Until then, special (and not inexpensive) behind-the-scenes tours have begun, allowing access to the state-of-the-art conservation laboratories where some 100,000 items collected from along the banks of the Nile are skillfully being prepared for display – among them shimmering never-seen-before artifacts removed from the tomb of the boy king, Tutankhamun, amazing for being well over 3,000 years old.

Many of those treasures are being transferred from Cairo’s current Egyptian Museum built in 1901 on the edge of Tahrir Square. Loved by many for its dated, poorly labeled and overcrowded halls, it will continue to function as an active museum once the transition is official, finally able to display acquisitions that until now have languished packed away, and slated for a long-overdue and much needed revamp of its own, somewhere down the road.

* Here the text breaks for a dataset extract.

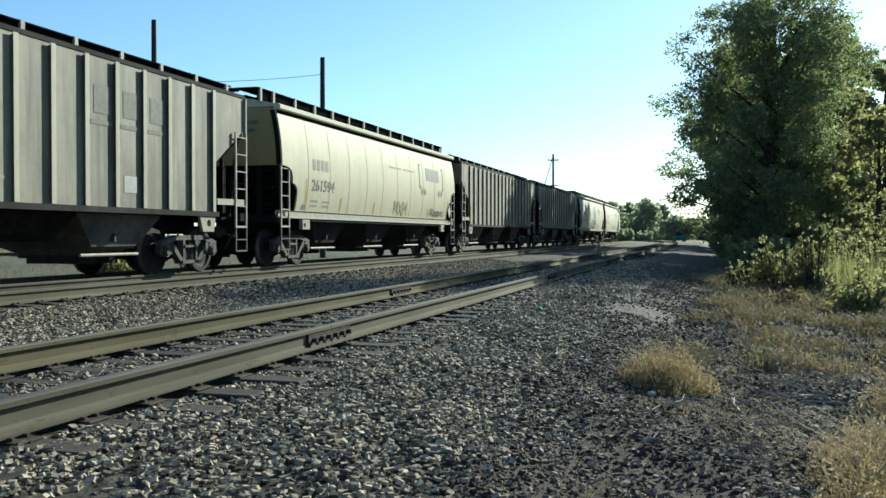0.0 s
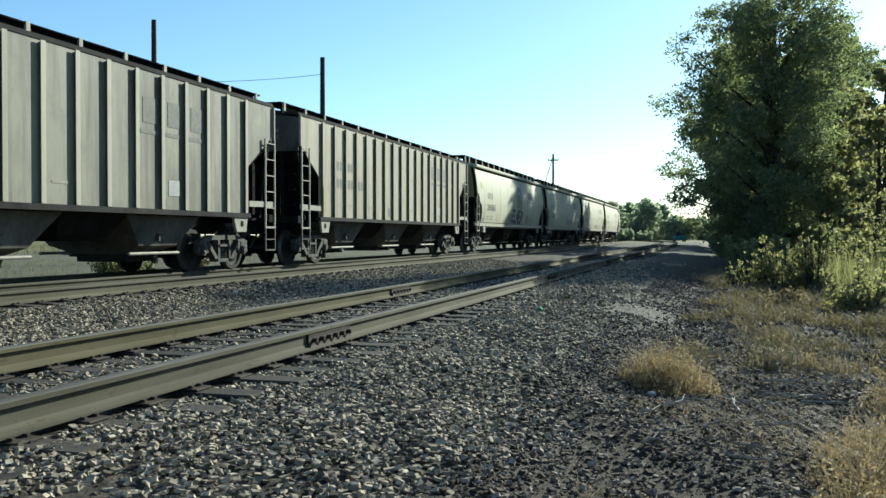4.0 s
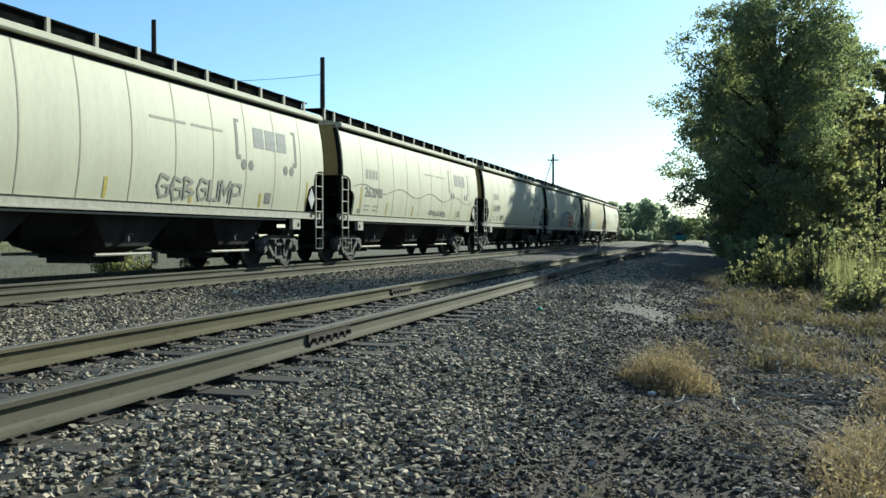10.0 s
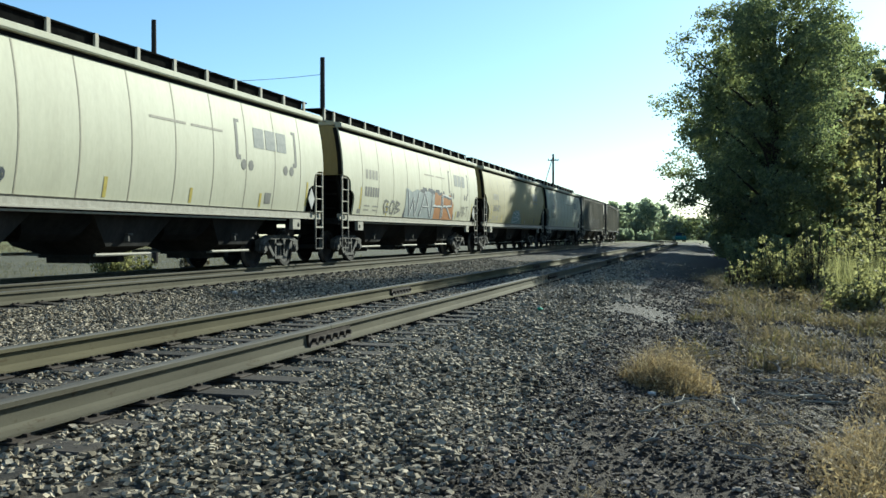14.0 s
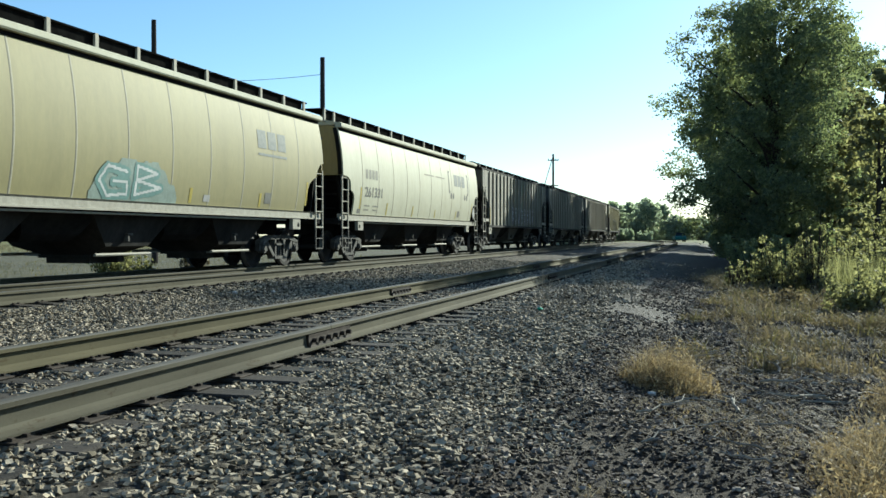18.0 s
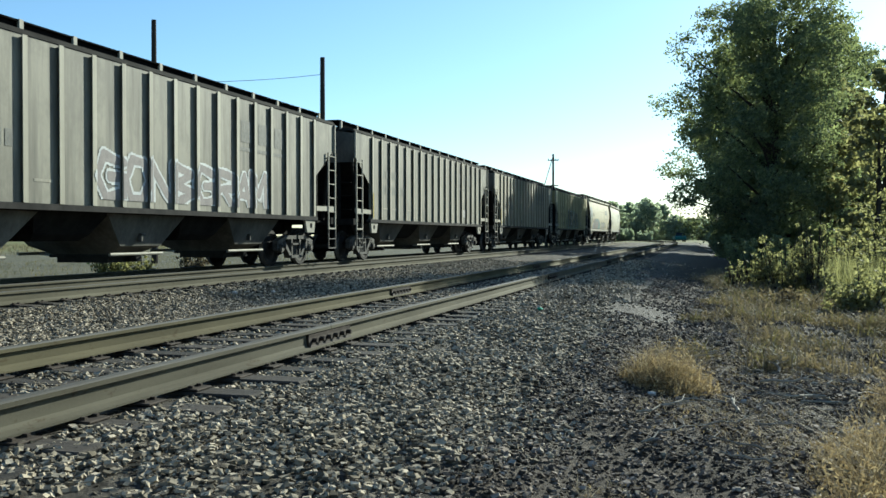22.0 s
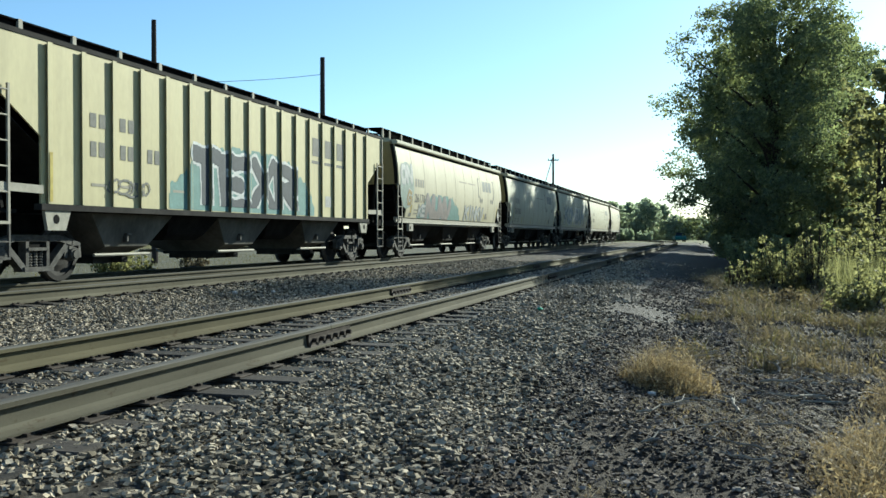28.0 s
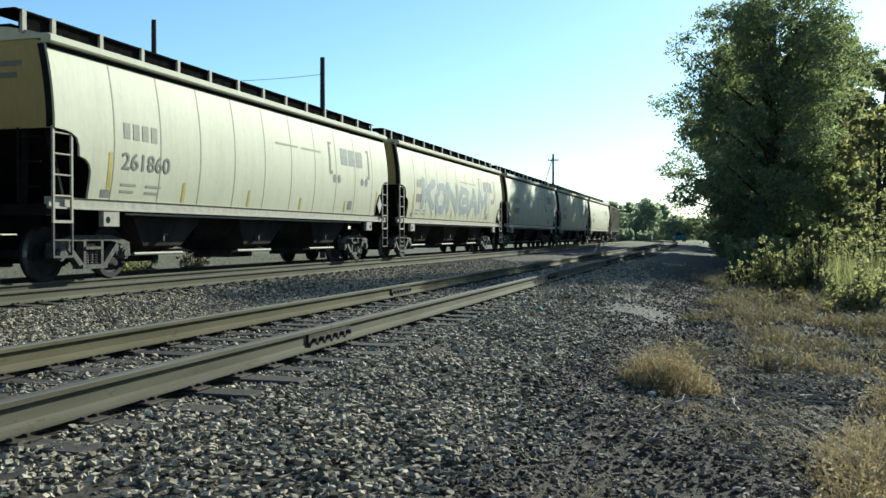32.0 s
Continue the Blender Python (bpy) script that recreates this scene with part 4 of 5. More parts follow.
# strokes of sprayed capitals in a box one wide and one high
GLYPHS = {"E": "0,0,0,1 0,1,1,1 0,.5,.8,.5 0,0,1,0", "L": "0,1,0,0 0,0,1,0", "M": "0,0,0,1 0,1,.5,.35 .5,.35,1,1 1,1,1,0", "R": "0,0,0,1 0,1,1,.9 1,.9,1,.55 1,.55,0,.5 .4,.5,1,0",
          "T": "0,1,1,1 .5,1,.5,0", "X": "0,0,1,1 0,1,1,0", "A": "0,0,.5,1 .5,1,1,0 .25,.4,.75,.4", "H": "0,0,0,1 1,0,1,1 0,.5,1,.5", "P": "0,0,0,1 0,1,1,.95 1,.95,1,.5 1,.5,0,.45",
          "K": "0,0,0,1 1,1,0,.45 .3,.6,1,0", "I": ".5,0,.5,1", "N": "0,0,0,1 0,1,1,0 1,0,1,1", "U": "0,1,0,.1 0,.1,1,.1 1,.1,1,1", "V": "0,1,.5,0 .5,0,1,1", "G": "1,.85,.3,1 .3,1,0,.5 0,.5,.3,0 .3,0,1,.1 1,.1,1,.5 1,.5,.5,.5",
          "O": "0,.5,.3,1 .3,1,.8,.95 .8,.95,1,.5 1,.5,.7,0 .7,0,.2,.05 .2,.05,0,.5", "W": "0,1,.25,0 .25,0,.5,.7 .5,.7,.75,0 .75,0,1,1", "B": "0,0,0,1 0,1,.8,.8 .8,.8,0,.5 0,.5,1,.3 1,.3,0,0"}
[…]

For organized tours and private, pre-opening tours of the GEM:

https://www.abercrombiekent.co.uk/

For luxury Nile Cruises with Uniworld, Boutique River Cruise Collection:

https://www.uniworld.com/en/river-cruise/egypt/nile/splendors-of-egypt-and-the-nile/2020-cairo-to-cairo/

 

We’ve all seen this timeless landscape before – the fantastic towering sandstone buttes, spires and arches that have been sculpted by the elements over time – spread across this vast desert corner of northern Arizona and southern Utah. This is Monument Valley, the recognizable backdrop for every Wild West movie ever made by John Ford who first discovered this region when filming Stagecoach here in 1939 with a rookie actor named John Wayne. Ford made 7 more films here over the next 25 years and for decades Monument Valley would define what moviegoers thought of when imagining the American West.

Early morning at Monument Valley, Arizona. Excerpted from 1,000 Places to See Before You Die by Patricia Schultz (Artisan Books). Copyright © 2019. Photograph by Adrian Lyon/Alamy Stock Photo.

This breathtaking 91,000-acre stretch of flat-bottomed land is a Navajo Nation Tribal Park – just a sliver of the far greater 17 million-acre Navajo territory where tribal members still live, raise livestock and farm – and anyone wanting to venture off the 17-mile scenic loop road must do so in the company of a Navajo guide – promising a fun-filled tour that is more interesting and insightful than a year back at school. Monument Valley is commonly mistaken as a national park – after all there are a good many clustered in this particularly well-endowed area of the U.S. Southwest.  Monument Valley is part of the Grand Circle self-drive itinerary, which includes the Grand Canyon, Mesa Verde, Bryce Canyon, Zion, Capitol Reef, Canyonlands, and Arches National Parks. As epic American road trips go, this one is hard to beat.